---------- Task data ----------

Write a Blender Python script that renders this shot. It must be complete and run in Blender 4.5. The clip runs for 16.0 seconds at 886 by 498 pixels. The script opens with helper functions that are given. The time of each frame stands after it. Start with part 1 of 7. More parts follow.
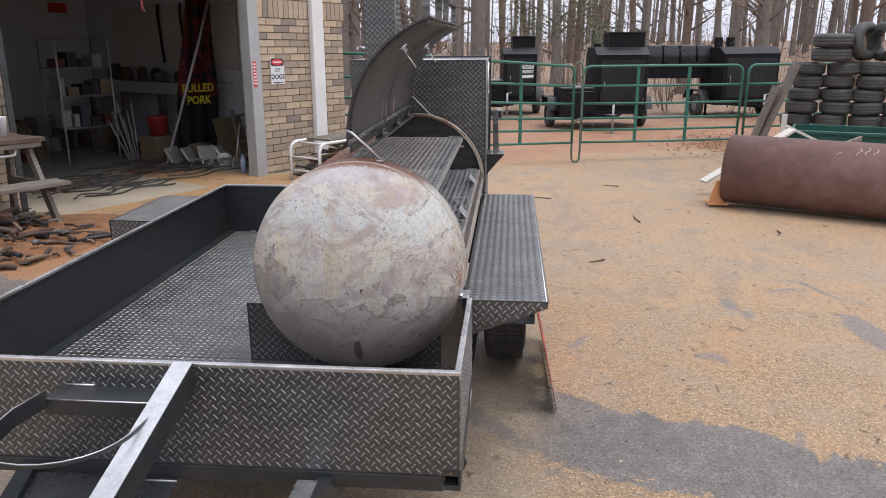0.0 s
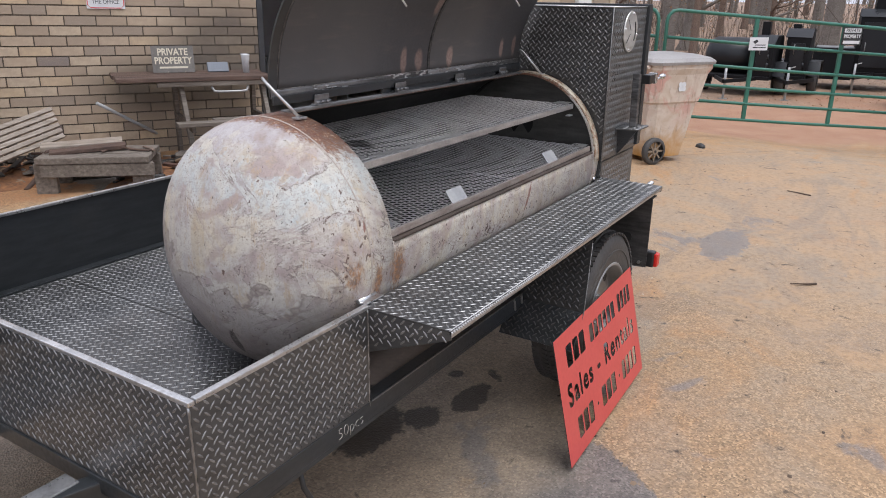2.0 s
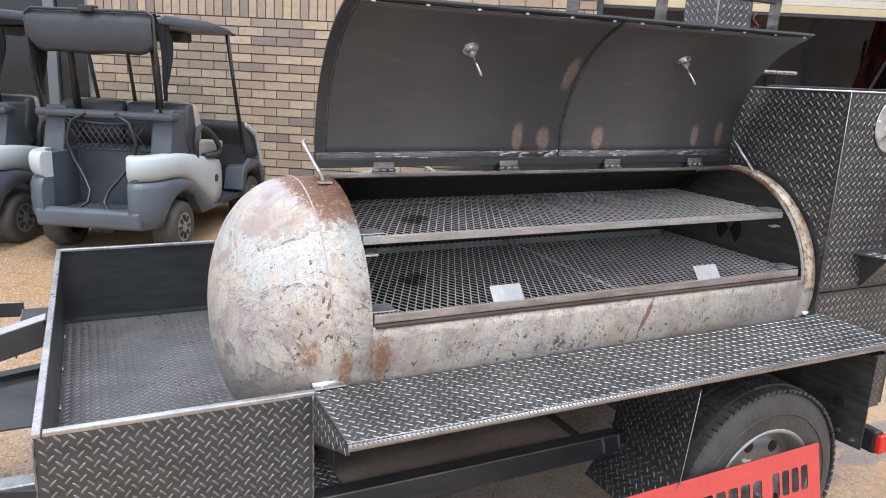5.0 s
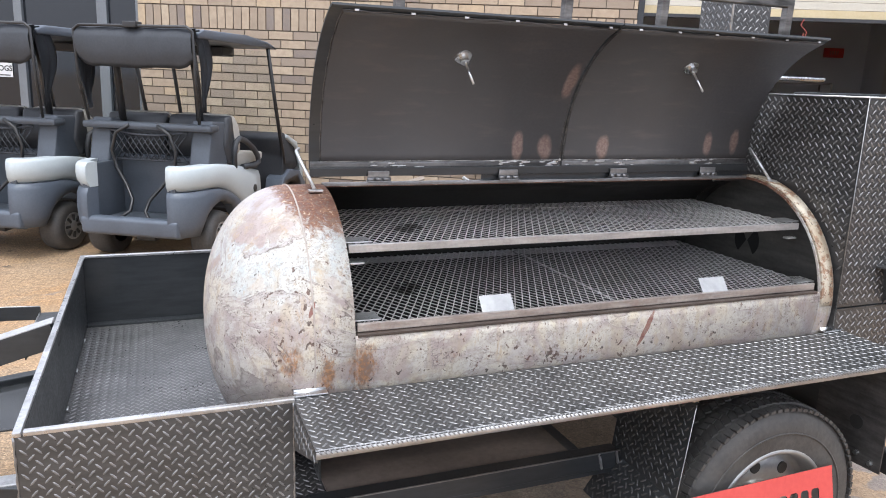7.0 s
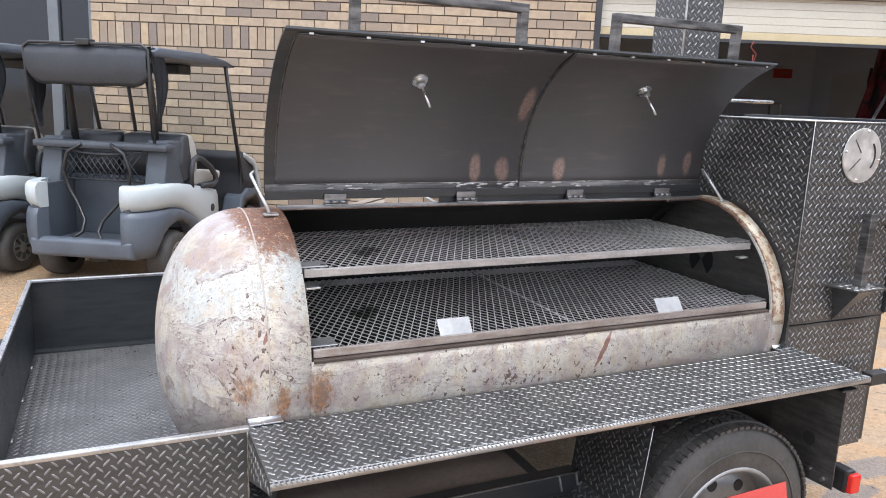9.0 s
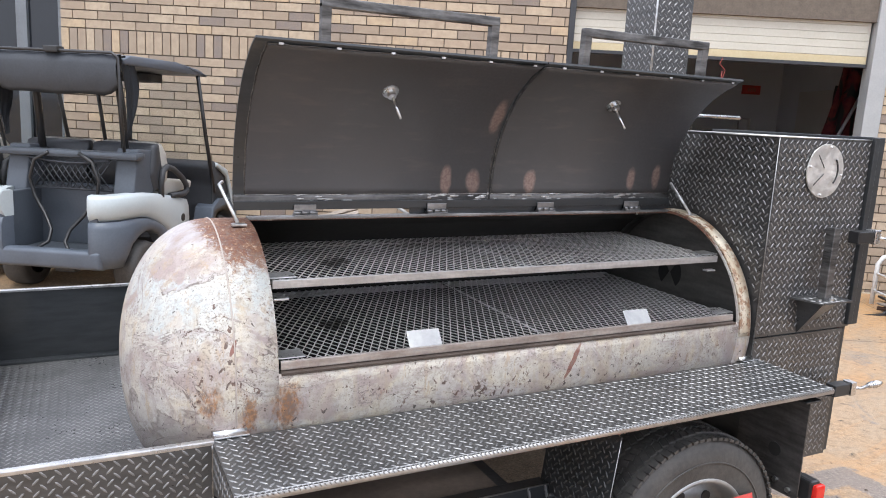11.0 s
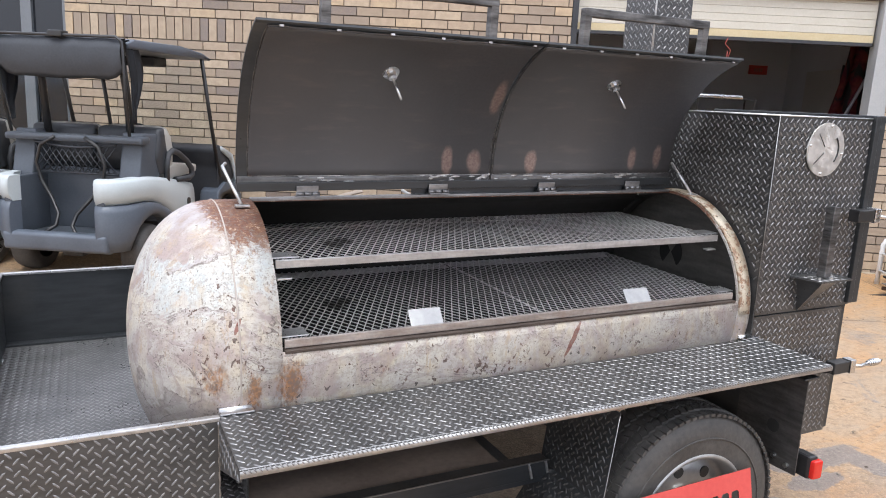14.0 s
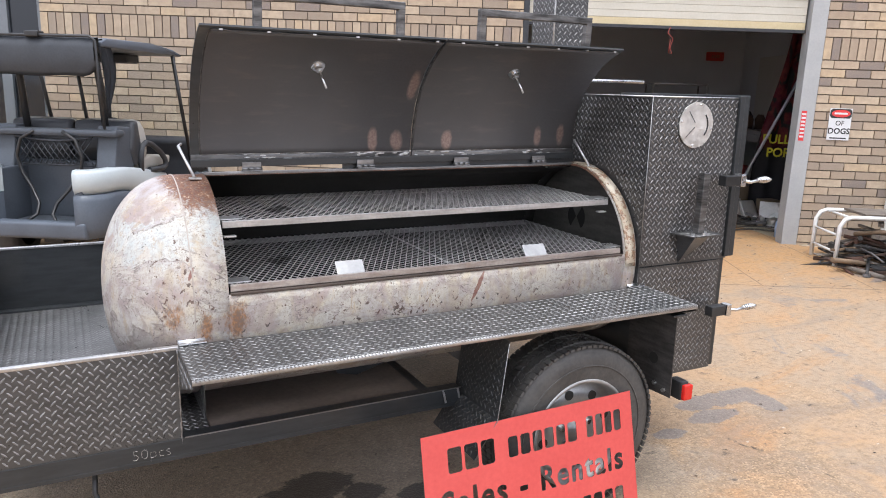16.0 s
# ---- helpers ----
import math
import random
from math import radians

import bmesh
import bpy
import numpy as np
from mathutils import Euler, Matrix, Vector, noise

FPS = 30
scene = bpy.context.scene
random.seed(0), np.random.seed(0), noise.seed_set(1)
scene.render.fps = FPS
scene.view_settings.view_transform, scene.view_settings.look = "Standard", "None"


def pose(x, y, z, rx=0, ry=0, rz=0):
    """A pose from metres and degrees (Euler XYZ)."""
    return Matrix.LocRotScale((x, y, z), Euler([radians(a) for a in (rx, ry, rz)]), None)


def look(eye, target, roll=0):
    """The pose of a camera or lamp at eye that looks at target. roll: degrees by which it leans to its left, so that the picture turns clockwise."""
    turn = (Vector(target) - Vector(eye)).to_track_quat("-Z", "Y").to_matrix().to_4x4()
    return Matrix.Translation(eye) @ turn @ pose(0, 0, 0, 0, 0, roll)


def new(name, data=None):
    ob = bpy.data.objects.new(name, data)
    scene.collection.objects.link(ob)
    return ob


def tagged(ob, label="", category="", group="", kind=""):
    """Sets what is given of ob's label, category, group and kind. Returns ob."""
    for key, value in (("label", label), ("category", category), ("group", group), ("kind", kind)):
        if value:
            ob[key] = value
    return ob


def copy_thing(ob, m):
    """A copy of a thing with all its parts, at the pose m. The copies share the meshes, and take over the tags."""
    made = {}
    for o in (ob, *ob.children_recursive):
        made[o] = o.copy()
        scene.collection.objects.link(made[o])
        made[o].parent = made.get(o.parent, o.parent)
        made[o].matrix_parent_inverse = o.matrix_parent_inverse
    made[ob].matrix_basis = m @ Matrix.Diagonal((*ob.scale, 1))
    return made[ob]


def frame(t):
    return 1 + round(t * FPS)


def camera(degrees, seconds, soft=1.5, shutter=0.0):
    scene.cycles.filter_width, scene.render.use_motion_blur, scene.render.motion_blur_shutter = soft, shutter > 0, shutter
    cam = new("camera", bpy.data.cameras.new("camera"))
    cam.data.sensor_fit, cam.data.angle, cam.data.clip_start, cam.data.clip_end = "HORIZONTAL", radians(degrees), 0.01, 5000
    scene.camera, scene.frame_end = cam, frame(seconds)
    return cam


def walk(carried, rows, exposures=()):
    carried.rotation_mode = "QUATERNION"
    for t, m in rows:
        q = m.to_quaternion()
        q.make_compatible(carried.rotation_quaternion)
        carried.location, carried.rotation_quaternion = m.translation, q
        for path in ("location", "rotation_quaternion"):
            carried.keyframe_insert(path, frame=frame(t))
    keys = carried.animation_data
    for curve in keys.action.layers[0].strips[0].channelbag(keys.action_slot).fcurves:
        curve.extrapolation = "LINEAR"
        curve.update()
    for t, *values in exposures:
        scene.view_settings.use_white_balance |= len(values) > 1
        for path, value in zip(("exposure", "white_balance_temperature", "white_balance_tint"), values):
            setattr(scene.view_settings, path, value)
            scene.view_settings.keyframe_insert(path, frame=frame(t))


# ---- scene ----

----------
---------- Task data ----------

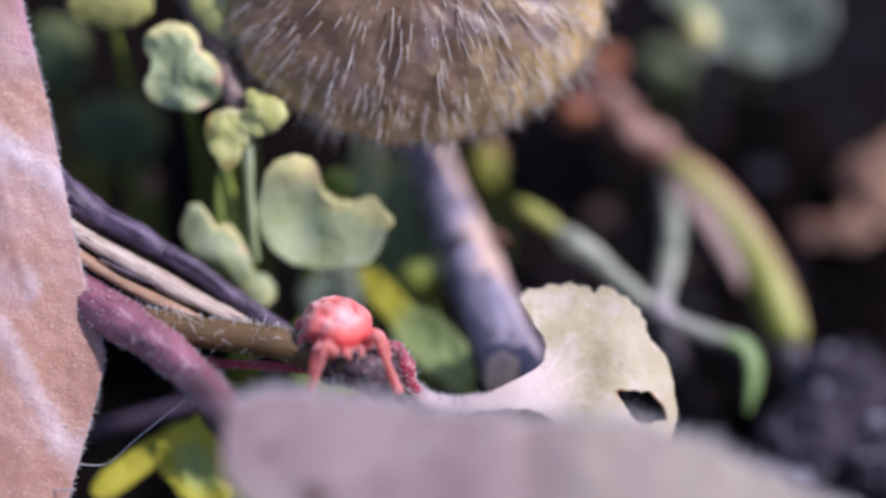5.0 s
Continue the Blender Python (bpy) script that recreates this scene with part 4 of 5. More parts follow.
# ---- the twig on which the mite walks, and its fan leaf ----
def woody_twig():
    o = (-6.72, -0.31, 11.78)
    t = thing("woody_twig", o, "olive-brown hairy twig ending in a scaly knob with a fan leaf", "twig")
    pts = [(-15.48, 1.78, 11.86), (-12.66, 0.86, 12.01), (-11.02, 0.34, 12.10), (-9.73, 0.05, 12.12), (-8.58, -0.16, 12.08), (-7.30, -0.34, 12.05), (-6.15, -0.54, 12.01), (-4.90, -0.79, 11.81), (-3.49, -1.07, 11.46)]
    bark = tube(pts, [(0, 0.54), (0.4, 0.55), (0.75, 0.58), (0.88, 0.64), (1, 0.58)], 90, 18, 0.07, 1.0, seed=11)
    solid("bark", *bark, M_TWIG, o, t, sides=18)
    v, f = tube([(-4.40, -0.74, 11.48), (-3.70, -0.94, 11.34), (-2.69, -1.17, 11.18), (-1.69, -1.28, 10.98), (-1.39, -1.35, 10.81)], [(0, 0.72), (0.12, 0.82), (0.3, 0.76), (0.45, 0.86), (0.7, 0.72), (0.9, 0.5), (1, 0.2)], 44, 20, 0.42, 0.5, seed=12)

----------

*Directive:*
What's needed is an exact copy of the records above from the line containing "Write a Blender" down to the line containing "# ---- helpers", both included, without any pictures.

*Answer:*
Write a Blender Python script that renders this shot. It must be complete and run in Blender 4.5. The clip runs for 16.0 seconds at 886 by 498 pixels. The script opens with helper functions that are given. The time of each frame stands after it. Start with part 1 of 7. More parts follow.
0.0 s
2.0 s
5.0 s
7.0 s
9.0 s
11.0 s
14.0 s
16.0 s
# ---- helpers ----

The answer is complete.